++++ Dataset excerpt ++++

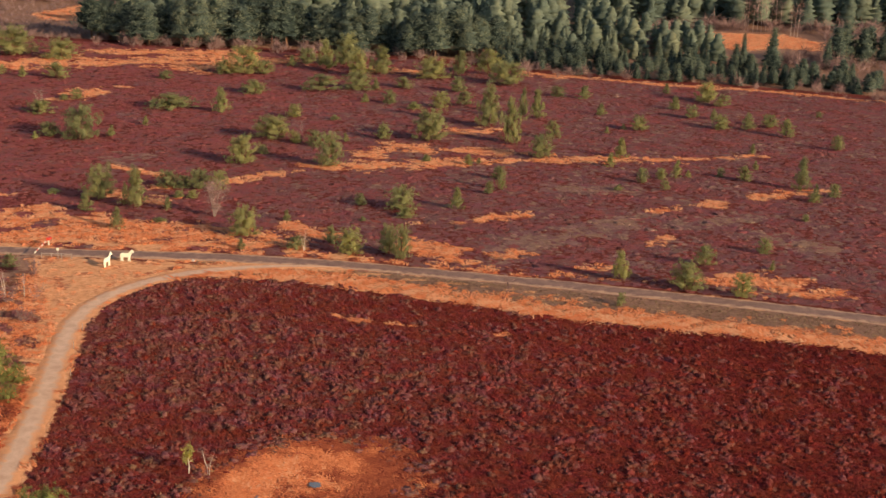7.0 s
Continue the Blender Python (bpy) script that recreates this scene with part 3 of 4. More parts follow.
def bush_shape(rng, sides, rings, sprigs):
    """A rounded, knobbly plant, 1 wide and 1 high, with short shoots standing out of it."""
    prof = {1: [(0.50, 0.05)], 2: [(0.50, 0.0), (0.30, 0.66)]}[rings]
    v, t = [], []
    for i, (r, z) in enumerate(prof):
        for k in range(sides):
            a = 6.2832 * (k + 0.5 * (i % 2) + rng.uniform(-0.25, 0.25)) / sides
            q = r * rng.uniform(0.66, 1.25)
            v.append((math.cos(a) * q, math.sin(a) * q, z + rng.uniform(-0.13, 0.13)))
    v.append((rng.uniform(-0.12, 0.12), rng.uniform(-0.12, 0.12), rng.uniform(0.85, 1.05)))
    for i in range(rings - 1):
        for k in range(sides):
            p, q = i * sides + k, i * sides + (k + 1) % sides
            t += [(p, q, q + sides), (p, q + sides, p + sides)]
    last = (rings - 1) * sides
    t += [(last + k, last + (k + 1) % sides, rings * sides) for k in range(sides)]
    for _ in range(sprigs):
        a, q = rng.uniform(0, 6.28), 0.46 * math.sqrt(rng.uniform(0.01, 1))
        o = np.array([math.cos(a) * q, math.sin(a) * q, 0.84 - 2.4 * q * q])
        d = np.array([math.cos(a) * q * 0.6, math.sin(a) * q * 0.6, 0.85]) * rng.uniform(0.3, 0.75)
        a += rng.uniform(-1.2, 1.2)
        e = np.array([-math.sin(a), math.cos(a), rng.uniform(-0.5, 0.5)]) * rng.uniform(0.05, 0.10)
        k = len(v)
        v += [tuple(o - e), tuple(o + e), tuple(o + d)]
        t.append((k, k + 1, k + 2))
    return np.array(v), np.array(t)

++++

Set task: Wherever a line in the data above holds "with", copy that line.

Solved exercise:
Continue the Blender Python (bpy) script that recreates this scene with part 3 of 4. More parts follow.
    """A rounded, knobbly plant, 1 wide and 1 high, with short shoots standing out of it."""